## Recorded data

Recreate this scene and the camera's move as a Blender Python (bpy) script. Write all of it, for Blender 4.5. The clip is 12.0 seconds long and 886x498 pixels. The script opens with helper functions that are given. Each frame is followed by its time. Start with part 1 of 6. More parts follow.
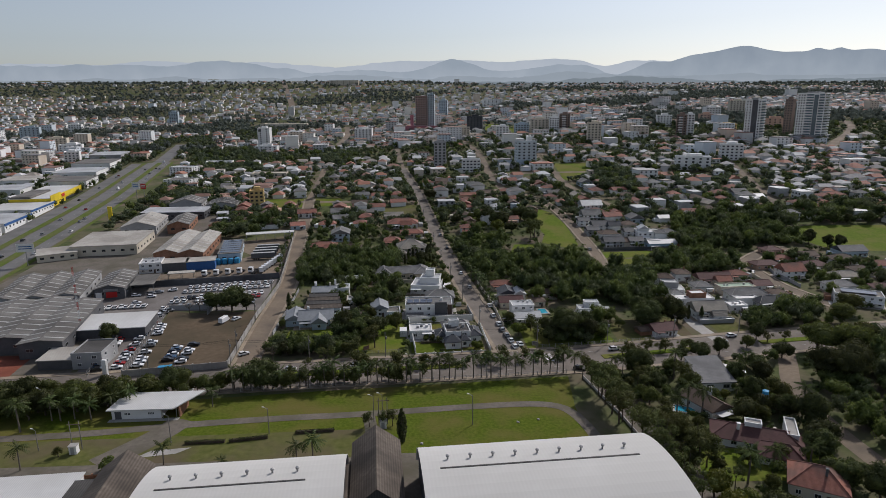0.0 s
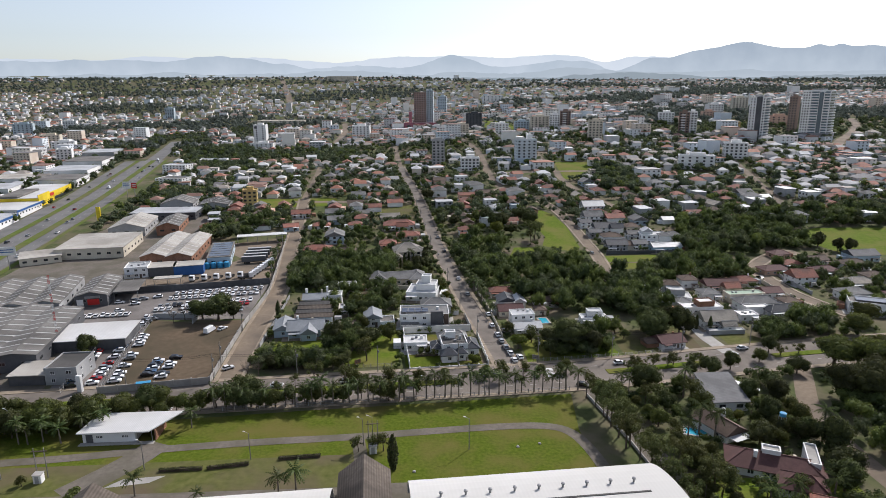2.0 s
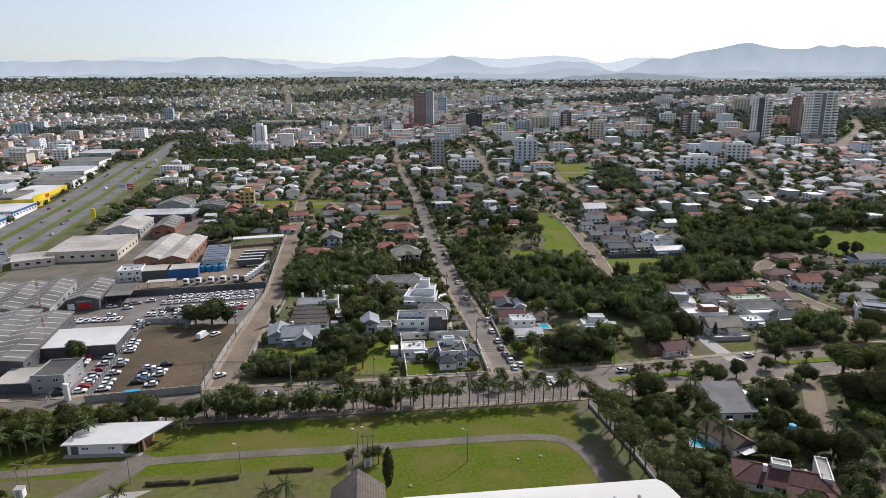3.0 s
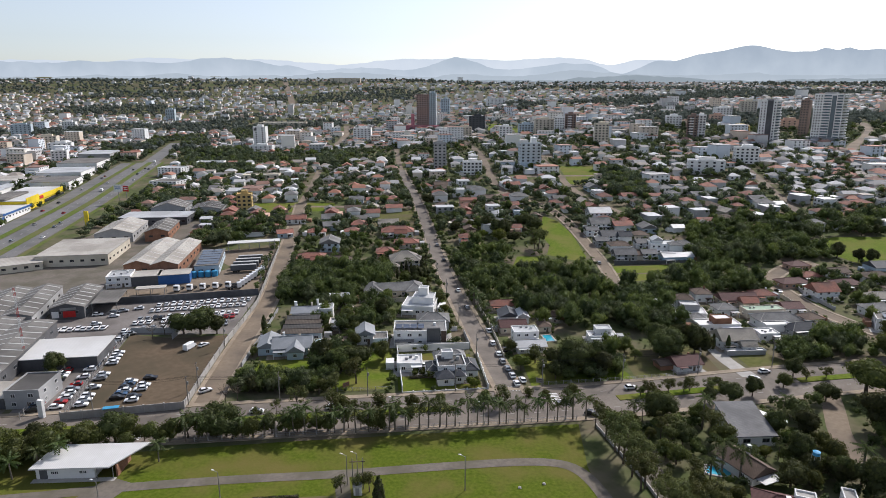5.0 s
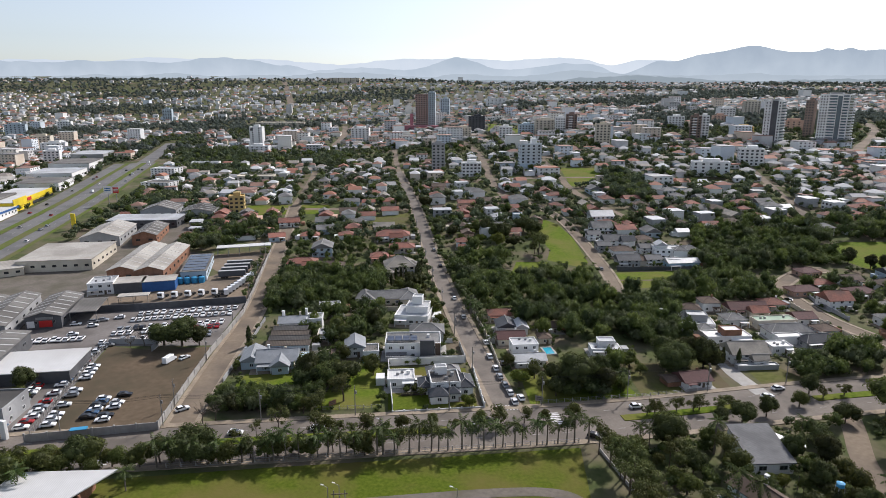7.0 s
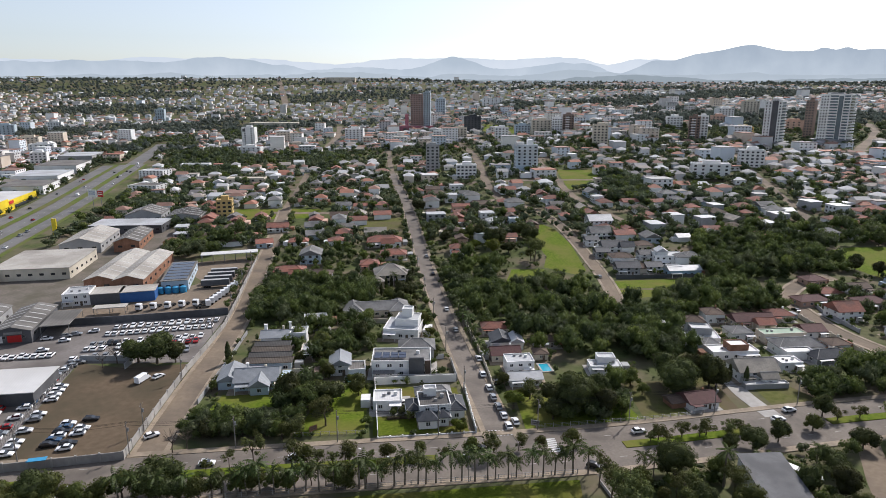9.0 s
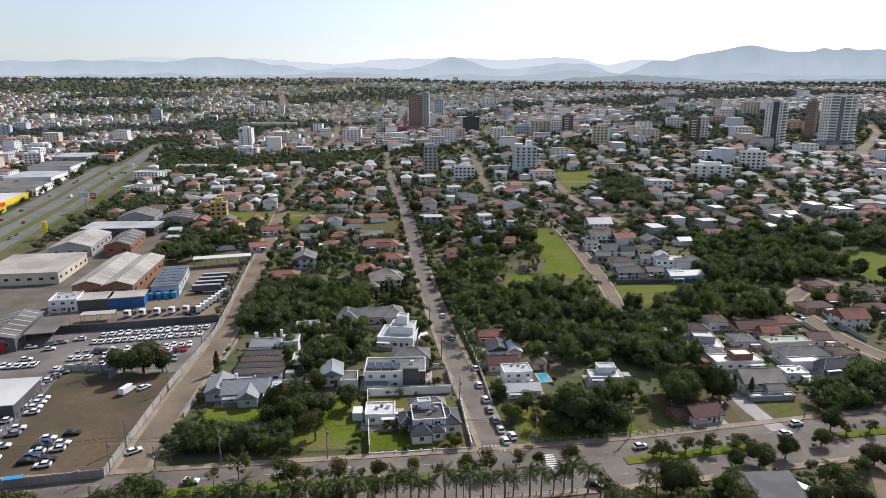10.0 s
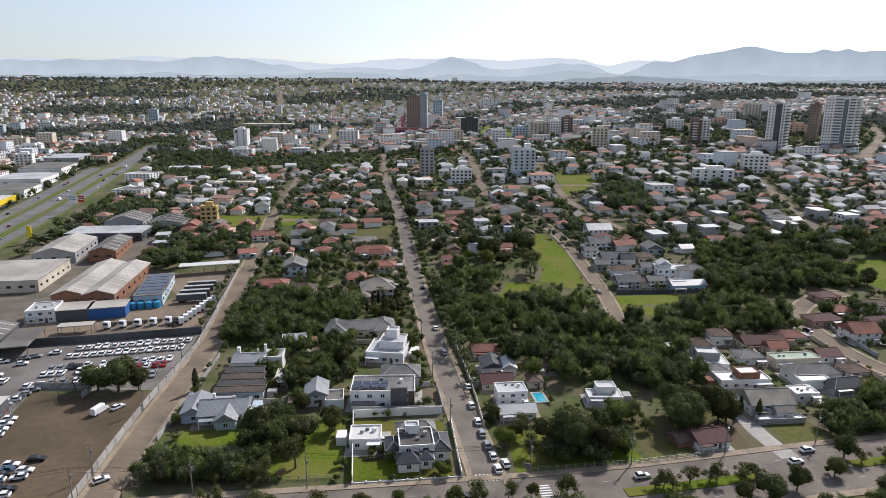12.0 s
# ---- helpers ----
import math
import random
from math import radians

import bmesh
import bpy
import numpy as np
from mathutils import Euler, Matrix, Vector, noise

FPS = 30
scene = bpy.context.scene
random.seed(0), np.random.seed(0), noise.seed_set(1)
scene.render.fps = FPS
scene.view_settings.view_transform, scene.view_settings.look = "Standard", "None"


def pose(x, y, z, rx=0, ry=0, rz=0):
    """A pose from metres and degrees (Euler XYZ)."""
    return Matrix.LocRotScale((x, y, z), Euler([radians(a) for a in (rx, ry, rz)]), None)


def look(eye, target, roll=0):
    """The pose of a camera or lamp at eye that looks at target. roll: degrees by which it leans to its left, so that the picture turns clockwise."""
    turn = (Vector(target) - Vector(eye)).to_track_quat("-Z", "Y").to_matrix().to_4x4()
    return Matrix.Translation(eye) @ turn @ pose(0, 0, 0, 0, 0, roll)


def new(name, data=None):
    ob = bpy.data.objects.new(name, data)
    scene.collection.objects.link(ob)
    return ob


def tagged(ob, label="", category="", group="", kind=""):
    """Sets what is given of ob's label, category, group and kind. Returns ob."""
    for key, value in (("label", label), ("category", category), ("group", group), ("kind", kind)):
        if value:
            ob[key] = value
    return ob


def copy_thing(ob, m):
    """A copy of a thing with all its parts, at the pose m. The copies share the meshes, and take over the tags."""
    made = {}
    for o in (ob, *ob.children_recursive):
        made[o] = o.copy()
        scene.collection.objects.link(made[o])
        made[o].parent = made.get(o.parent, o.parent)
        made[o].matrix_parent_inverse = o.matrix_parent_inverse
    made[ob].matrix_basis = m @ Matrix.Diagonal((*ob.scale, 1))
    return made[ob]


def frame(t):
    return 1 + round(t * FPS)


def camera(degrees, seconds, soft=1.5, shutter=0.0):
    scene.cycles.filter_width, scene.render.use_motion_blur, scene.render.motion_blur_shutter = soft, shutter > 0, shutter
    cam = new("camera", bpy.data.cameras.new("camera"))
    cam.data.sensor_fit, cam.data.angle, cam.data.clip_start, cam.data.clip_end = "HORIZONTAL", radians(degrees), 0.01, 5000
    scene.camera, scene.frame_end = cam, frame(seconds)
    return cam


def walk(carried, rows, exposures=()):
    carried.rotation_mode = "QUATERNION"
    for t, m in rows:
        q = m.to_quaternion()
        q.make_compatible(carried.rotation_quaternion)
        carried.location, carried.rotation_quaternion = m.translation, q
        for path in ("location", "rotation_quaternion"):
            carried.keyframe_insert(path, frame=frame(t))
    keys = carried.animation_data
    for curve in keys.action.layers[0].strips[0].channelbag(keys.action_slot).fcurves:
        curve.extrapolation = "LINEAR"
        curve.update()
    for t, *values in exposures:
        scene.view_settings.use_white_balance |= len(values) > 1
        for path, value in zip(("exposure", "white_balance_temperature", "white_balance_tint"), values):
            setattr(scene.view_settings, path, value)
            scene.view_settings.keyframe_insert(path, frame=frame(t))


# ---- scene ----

## Objective
Retype the data above exactly; pictures are not part of the copy.

## Exercise solution
Recreate this scene and the camera's move as a Blender Python (bpy) script. Write all of it, for Blender 4.5. The clip is 12.0 seconds long and 886x498 pixels. The script opens with helper functions that are given. Each frame is followed by its time. Start with part 1 of 6. More parts follow.
0.0 s
2.0 s
3.0 s
5.0 s
7.0 s
9.0 s
10.0 s
12.0 s
# ---- helpers ----
import math
import random
from math import radians

import bmesh
import bpy
import numpy as np
from mathutils import Euler, Matrix, Vector, noise

FPS = 30
scene = bpy.context.scene
random.seed(0), np.random.seed(0), noise.seed_set(1)
scene.render.fps = FPS
scene.view_settings.view_transform, scene.view_settings.look = "Standard", "None"


def pose(x, y, z, rx=0, ry=0, rz=0):
    """A pose from metres and degrees (Euler XYZ)."""
    return Matrix.LocRotScale((x, y, z), Euler([radians(a) for a in (rx, ry, rz)]), None)


def look(eye, target, roll=0):
    """The pose of a camera or lamp at eye that looks at target. roll: degrees by which it leans to its left, so that the picture turns clockwise."""
    turn = (Vector(target) - Vector(eye)).to_track_quat("-Z", "Y").to_matrix().to_4x4()
    return Matrix.Translation(eye) @ turn @ pose(0, 0, 0, 0, 0, roll)


def new(name, data=None):
    ob = bpy.data.objects.new(name, data)
    scene.collection.objects.link(ob)
    return ob


def tagged(ob, label="", category="", group="", kind=""):
    """Sets what is given of ob's label, category, group and kind. Returns ob."""
    for key, value in (("label", label), ("category", category), ("group", group), ("kind", kind)):
        if value:
            ob[key] = value
    return ob


def copy_thing(ob, m):
    """A copy of a thing with all its parts, at the pose m. The copies share the meshes, and take over the tags."""
    made = {}
    for o in (ob, *ob.children_recursive):
        made[o] = o.copy()
        scene.collection.objects.link(made[o])
        made[o].parent = made.get(o.parent, o.parent)
        made[o].matrix_parent_inverse = o.matrix_parent_inverse
    made[ob].matrix_basis = m @ Matrix.Diagonal((*ob.scale, 1))
    return made[ob]


def frame(t):
    return 1 + round(t * FPS)


def camera(degrees, seconds, soft=1.5, shutter=0.0):
    scene.cycles.filter_width, scene.render.use_motion_blur, scene.render.motion_blur_shutter = soft, shutter > 0, shutter
    cam = new("camera", bpy.data.cameras.new("camera"))
    cam.data.sensor_fit, cam.data.angle, cam.data.clip_start, cam.data.clip_end = "HORIZONTAL", radians(degrees), 0.01, 5000
    scene.camera, scene.frame_end = cam, frame(seconds)
    return cam


def walk(carried, rows, exposures=()):
    carried.rotation_mode = "QUATERNION"
    for t, m in rows:
        q = m.to_quaternion()
        q.make_compatible(carried.rotation_quaternion)
        carried.location, carried.rotation_quaternion = m.translation, q
        for path in ("location", "rotation_quaternion"):
            carried.keyframe_insert(path, frame=frame(t))
    keys = carried.animation_data
    for curve in keys.action.layers[0].strips[0].channelbag(keys.action_slot).fcurves:
        curve.extrapolation = "LINEAR"
        curve.update()
    for t, *values in exposures:
        scene.view_settings.use_white_balance |= len(values) > 1
        for path, value in zip(("exposure", "white_balance_temperature", "white_balance_tint"), values):
            setattr(scene.view_settings, path, value)
            scene.view_settings.keyframe_insert(path, frame=frame(t))


# ---- scene ----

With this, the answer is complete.